|
Silüet mi dediniz, ya buraya stat mı olur?

Olimpiyatları almayı henüz başaramadık ama, turizm denilince akla sadece kumu, denizi ve güneşi gelen Türkiye, geçtiğimiz iki yılda sessiz sedasız çok önemli bir konuda dünya birincisi oldu.

Bu birinciliği daha da değerli ve sürekli kılacak adımlar atmak mümkün. Nitekim İstanbul"un silüetini dert edinen herkesin konuya bütüncül bakarak sürece katkıda bulunmalarında yarar var.

Başbakan Erdoğan dün partisinin Kızılcahamam"daki il ve ilçe başkanları toplantısına katılarak önemli bir konuşma yaptı.

Konuşma devam ederken baktım; Hürriyet gazetesinin web sayfası "İstanbul için şok haber" başlıklı manşetten verdiği bir haberle, konuyu anında ajite etti. Haberin anonsunda; "Başbakan Erdoğan, Taksim"de yapılacak Topçu Kışlası"nın AVM ve rezidans olarak faaliyet göstereceğini açıkladı" ifadelerine yer verildi.

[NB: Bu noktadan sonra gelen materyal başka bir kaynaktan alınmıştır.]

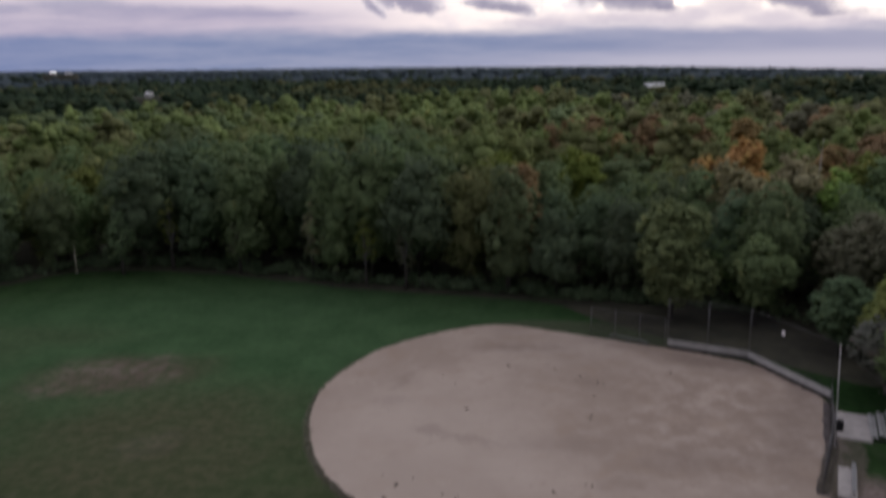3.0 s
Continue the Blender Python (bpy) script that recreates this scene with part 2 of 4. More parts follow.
def foliage(name, dark, light, turned, share=0.12, spread=0.35, patch_scale=0.55, second=None, second_at=0.56):
    """Leaf colour: varies from tree to tree, clump to clump; a share of the clumps has turned."""
    m, t, b, p = material(name, 0.9)
    b.inputs["Specular IOR Level"].default_value = 0.08
    rnd = node(t, "ShaderNodeObjectInfo").outputs["Random"]
    leaf = node(t, "ShaderNodeNewGeometry").outputs["Random Per Island"]
    patch = grain(t, p, patch_scale, 2)
    clump = grain(t, p, 1.9, 2)
    c = mix(t, fade(t, calc(t, "ADD", calc(t, "MULTIPLY", leaf, 0.12), calc(t, "ADD", calc(t, "MULTIPLY", patch, 0.5), calc(t, "MULTIPLY", clump, 0.5))), 0.3, 0.9), dark, light)
    c = mix(t, calc(t, "MULTIPLY", fade(t, calc(t, "ADD", patch, calc(t, "MULTIPLY", leaf, 0.04)), 0.72 - share, 0.84 - share), 0.8), c, turned)
    if second:
        other = grain(t, vcalc(t, "ADD", p, (31.0, 7.0, 3.0)), patch_scale * 0.8, 3)
        c = mix(t, calc(t, "MULTIPLY", fade(t, calc(t, "ADD", other, calc(t, "MULTIPLY", leaf, 0.03)), second_at, second_at + 0.12), 0.75), c, second)
    hsv = node(t, "ShaderNodeHueSaturation")
    plug(t, hsv.inputs["Hue"], calc(t, "ADD", 0.5 - 0.012, calc(t, "MULTIPLY", rnd, 0.022)))
    plug(t, hsv.inputs["Saturation"], calc(t, "ADD", 0.88, calc(t, "MULTIPLY", rnd, 0.14)))
    wide = fade(t, grain(t, p, 0.045, 2), 0.32, 0.68, 0.80, 1.38)
    plug(t, hsv.inputs["Value"], calc(t, "MULTIPLY", wide, calc(t, "ADD", 1.0 - spread, calc(t, "MULTIPLY", rnd, 2 * spread))))
    plug(t, hsv.inputs["Color"], c)
    plug(t, b.inputs["Base Color"], hsv.outputs[0])
    thin = node(t, "ShaderNodeBsdfTranslucent")
    plug(t, thin.inputs[0], hsv.outputs[0])
    join = node(t, "ShaderNodeMixShader")
    join.inputs[0].default_value = 0.15
    plug(t, join.inputs[1], b.outputs[0])
    plug(t, join.inputs[2], thin.outputs[0])
    plug(t, t.nodes["Material Output"].inputs[0], join.outputs[0])
    return m


GREEN = foliage("green_leaves", (0.088, 0.132, 0.062), (0.255, 0.343, 0.158), (0.242, 0.237, 0.090), 0.06, 0.15)
DEEP = foliage("deep_green_leaves", (0.069, 0.108, 0.064), (0.198, 0.275, 0.150), (0.17, 0.20, 0.08), 0.05, 0.15)
LEAFY = foliage("leafy_yellowish_green_leaves", (0.097, 0.138, 0.052), (0.281, 0.355, 0.124), (0.340, 0.283, 0.089), 0.08, 0.16)
OLIVE = foliage("olive_leaves", (0.111, 0.136, 0.056), (0.315, 0.353, 0.137), (0.329, 0.271, 0.097), 0.08, 0.15)
SAGE = foliage("sage_green_leaves", (0.098, 0.140, 0.060), (0.290, 0.375, 0.148), (0.30, 0.32, 0.11), 0.08, 0.1)
YELLOW = foliage("yellow_green_leaves", (0.103, 0.133, 0.034), (0.284, 0.335, 0.086), (0.310, 0.292, 0.077), 0.10, 0.1)
TAN = foliage("tan_olive_leaves", (0.194, 0.189, 0.100), (0.525, 0.488, 0.262), (0.440, 0.336, 0.157), 0.10, 0.12)
BRIGHT = foliage("bright_green_leaves", (0.108, 0.176, 0.074), (0.315, 0.460, 0.182), (0.37, 0.42, 0.15), 0.09, 0.08)
LIME = foliage("lime_green_leaves", (0.150, 0.238, 0.066), (0.425, 0.590, 0.172), (0.43, 0.43, 0.13), 0.10, 0.08)
ORANGE = foliage("orange_leaves", (0.336, 0.194, 0.065), (0.800, 0.467, 0.163), (0.371, 0.353, 0.095), 0.14, 0.1, 0.5, (0.673, 0.502, 0.158))
GOLDEN = foliage("golden_green_leaves", (0.145, 0.185, 0.056), (0.415, 0.465, 0.150), (0.43, 0.40, 0.12), 0.10, 0.08)
RUST = foliage("rust_leaves", (0.185, 0.136, 0.071), (0.450, 0.318, 0.157), (0.484, 0.249, 0.126), 0.08, 0.15)
DUSTY = foliage("grey_brown_leaves", (0.105, 0.110, 0.074), (0.258, 0.258, 0.172), (0.200, 0.170, 0.140), 0.08, 0.12)
PALE = foliage("pale_green_leaves", (0.102, 0.171, 0.084), (0.291, 0.428, 0.213), (0.310, 0.367, 0.179), 0.1, 0.1)
MIXED = foliage("turning_leaves", (0.122, 0.180, 0.078), (0.350, 0.455, 0.200), (0.56, 0.33, 0.18), 0.16, 0.1, 0.36, (0.225, 0.215, 0.238), 0.56)
ASHEN = foliage("ashen_half_bare_leaves", (0.120, 0.130, 0.108), (0.230, 0.245, 0.200), (0.19, 0.23, 0.13), 0.12, 0.1, 0.9, (0.24, 0.20, 0.17))
PLUM = foliage("half_bare_violet_grey_leaves", (0.110, 0.146, 0.084), (0.290, 0.355, 0.205), (0.48, 0.30, 0.18), 0.15, 0.1, 0.42, (0.205, 0.195, 0.228), 0.545)
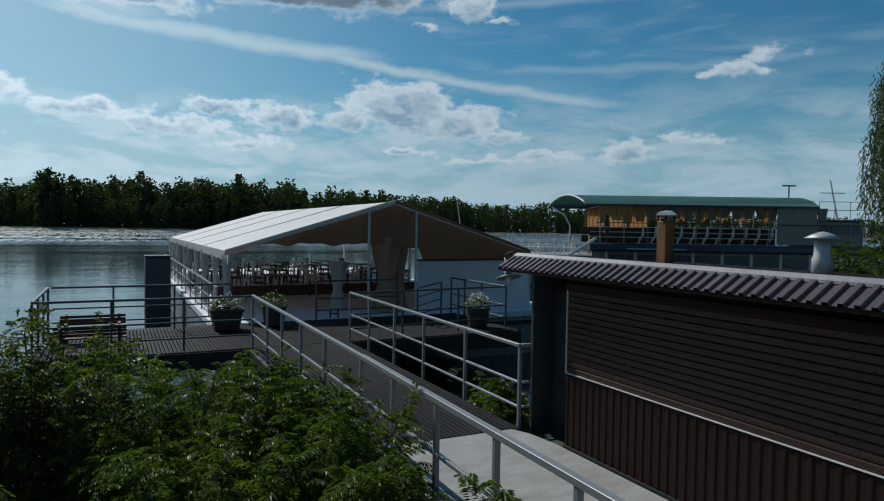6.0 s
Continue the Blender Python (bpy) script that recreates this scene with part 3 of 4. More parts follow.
def build_kiosk():
    k = thing("kiosk", "low dark brown sheet metal kiosk with closed roller shutter", "kiosk", (.1, -5.62, 0))
    L, W = 5.5, 3.1           # along the gangway, and deep
    s0, s1, z0, z1 = .625, 4.73, .915, 1.925   # shutter opening

    def ribbed(y0, y1, za, zb, x=0.0, pitch=.115):
        n = max(1, int(round((y1 - y0) / pitch)))
        w = (y1 - y0) / n
        prof = []
        for i in range(n):
            y = y0 + i * w
            prof += [(x, y, za), (x, y + w * .55, za), (x - .009, y + w * .65, za), (x - .009, y + w * .92, za)]
        prof += [(x, y1, za)]
        return strip(prof, (0, 0, zb - za))

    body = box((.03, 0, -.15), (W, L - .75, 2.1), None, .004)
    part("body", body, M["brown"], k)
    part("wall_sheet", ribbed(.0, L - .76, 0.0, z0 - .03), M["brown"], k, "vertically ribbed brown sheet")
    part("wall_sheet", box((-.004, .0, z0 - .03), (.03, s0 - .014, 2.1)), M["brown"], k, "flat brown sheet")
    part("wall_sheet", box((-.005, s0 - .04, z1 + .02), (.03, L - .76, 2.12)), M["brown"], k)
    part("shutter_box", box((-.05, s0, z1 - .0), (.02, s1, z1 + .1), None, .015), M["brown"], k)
    part("base_rail", box((-.03, .0, -.1), (.0, L - .76, .02)), M["dark"], k)
    fr = box((-.006, s0 - .009, z0 - .013), (.0, s0, z1 + .02))
    part("shutter_frame", fr, M["trim"], k, "thin light metal edge")
    part("shutter_frame", box((-.02, s1, z0 - .013), (.0, s1 + .013, z1 + .02)), M["trim"], k)
    part("shutter_frame", box((-.02, s0, z0 - .01), (.0, s1, z0)), M["trim"], k)
    n = 14
    h = (z1 - z0) / n
    prof = [(.014, 0, 0), (.002, 0, .004), (-.004, 0, h * .3), (-.008, 0, h * .6), (-.009, 0, h * .86), (-.001, 0, h - .006), (.014, 0, h - .003)]
    me = mesh_of(strip(prof, (0, s1 - s0, 0)), "shutter_slat", M["shutter"])
    for i in range(n):
        part("shutter_slat", me, None, k, at=pose(0, s0, z0 + i * h))
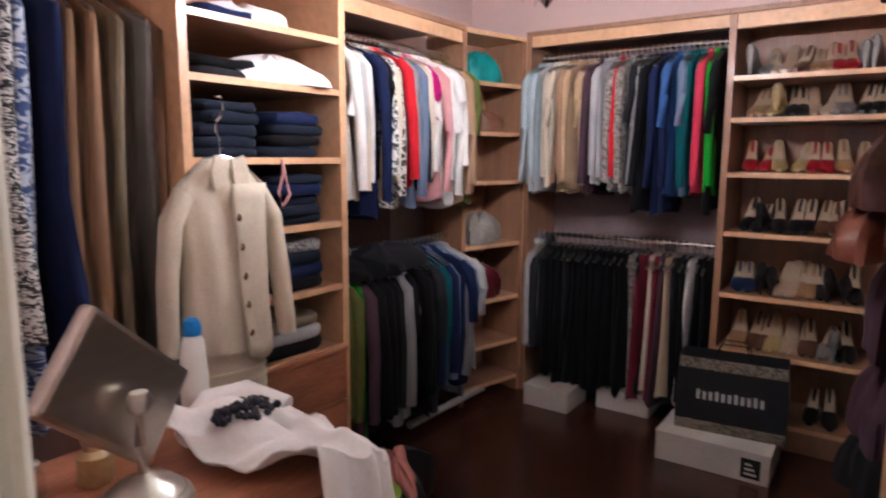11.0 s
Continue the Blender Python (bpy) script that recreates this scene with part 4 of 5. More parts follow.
bedside_lamp(pose(3.82, -1.33, 0.656), [(0.055, 0), (0.058, 0.012), (0.03, 0.02), (0.026, 0.04), (0.038, 0.055), (0.028, 0.09), (0.036, 0.12), (0.030, 0.16), (0.022, 0.20), (0.012, 0.22), (0.010, 0.26)], 0.185, 0.088, 0.255, 0.49, CLEAR, shade_cloth("white_lampshade", (0.86, 0.80, 0.72), 0.6), "lit bedside lamp with clear glass base and white shade", True)
bedside_lamp(pose(3.86, -4.42, 0.656), [(0.05, 0), (0.055, 0.01), (0.05, 0.03), (0.08, 0.07), (0.098, 0.13), (0.085, 0.19), (0.05, 0.22), (0.045, 0.24), (0.062, 0.27), (0.05, 0.30), (0.02, 0.32), (0.012, 0.34), (0.010, 0.40)], 0.205, 0.085, 0.395, 0.625, GREENCER, TANSHADE, "green gourd bedside lamp with a tan shade", False)
rd = thing("clock_radio", pose(3.86, -4.92, 0.656, 0, 0, 10), "black clock radio on the nightstand", "radio")
boxpart("case", BLACKP, rd, (-0.09, 0.09, -0.13, 0.13, 0.0, 0.12), 0.02)
boxpart("display", SCREEN, rd, (-0.0925, -0.0905, -0.08, 0.08, 0.03, 0.085))
bm = bmesh.new()
tube(bm, [(0, -0.09, 0.12), (0, -0.08, 0.15), (0, 0.08, 0.15), (0, 0.09, 0.12)], 0.008)
part("handle", bm, BLACKP, rd, smooth=True)
tr = thing("keepsake_box", pose(3.72, -1.12, 0.656), "small dark wooden box with lit glass trinkets", "box")
boxpart("tray", DARKWOOD, tr, (-0.08, 0.08, -0.12, 0.12, 0, 0.055), 0.006)
for k in range(5):
    bm = bmesh.new()
    lathe(bm, [(0.014, 0.055), (0.018, 0.065), (0.016, 0.095), (0.009, 0.105), (0.010, 0.115)], 12, (-0.02 + 0.03 * (k % 2), -0.08 + 0.04 * k, 0))
    part("trinket", bm, CLEAR if k % 2 else CREAM, tr, smooth=True)
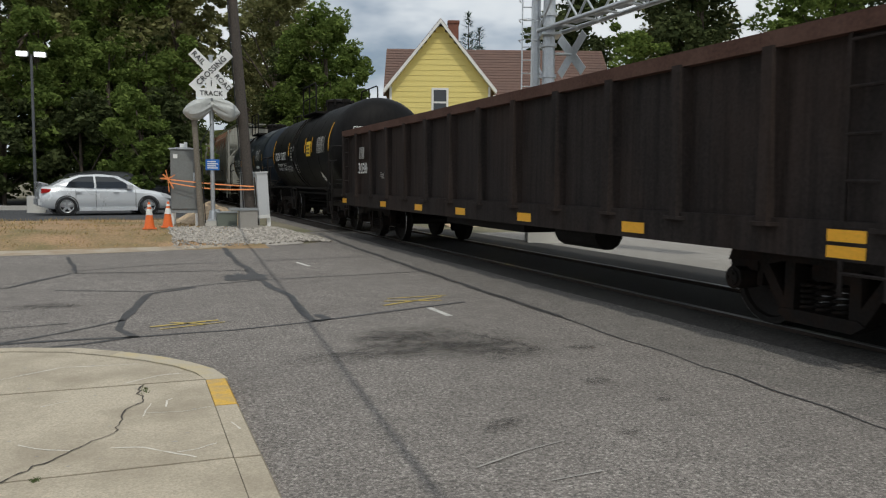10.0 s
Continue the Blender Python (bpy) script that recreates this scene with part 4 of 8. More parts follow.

Devam eden inşaat nedeniyle Taksim"de duyarlılığın üst seviyeye çıktığı, Emek sineması ve AKM konusunun suiistimal edilmeye başlandığı şu günlerde, üstelik 1 Mayıs arifesinde bu tür bir haber hiç şık olmadı.

Yeniden inşa edilecek topçu kışlasında herhalde asker yetiştirilip top atışları yapılacağını, ya da dışı kışla görünümünde içi boş bir mekân olacağını düşünmüyorlardı…

Ben Topçu Kışlası içindeki AVM olayını, bildiğimiz türden alışveriş merkezleri gibi değil, Türk kültürünü yansıtan turistik eşyalar satan otantik mekânlar gibi algıladım. Doğrusu Başbakan Erdoğan"ın anlatmak istediğinin de bu olduğunu düşünüyorum.

Kızkulesi bir marka ve bir sembol. Buna rağmen alçıdan ya da ahşaptan yapılmış maketlerini henüz yerli yabancı turistlere satmayı başaramadık. Miniatürk"te sergilenen her eserin alçıdan ya da ahşaptan yapılmış hediyelik eşyaları rahatlıkla yapılabilir. Nedense bu konularda çok geç kaldık. Ülkemize gelen turist sayısı artmasına rağmen, turist başı harcama oranında çok gerilerde kalmamızın bir nedeni de bu. Turistik eşya ürün çeşitliliğimiz az.

Yurtdışından gelen dostlarımın hediye olarak getirdiği eşyaların çoğunu bu tür maketler oluşturuyor. Ev ve ofislerimizde dünyadan çok sayıda örnekler var ama, dünyanın hayranlığını kazanan Peribacaları"nın, Kızkulesi"nin üçüncü sınıf alçı maketlerinden başka örnekler yok.

Başbakan Erdoğan konuşmasının devamında, "kışlanın Divan Oteli"ne bakan tarafında bir şehir müzesi yapılacağını" da açıkladı.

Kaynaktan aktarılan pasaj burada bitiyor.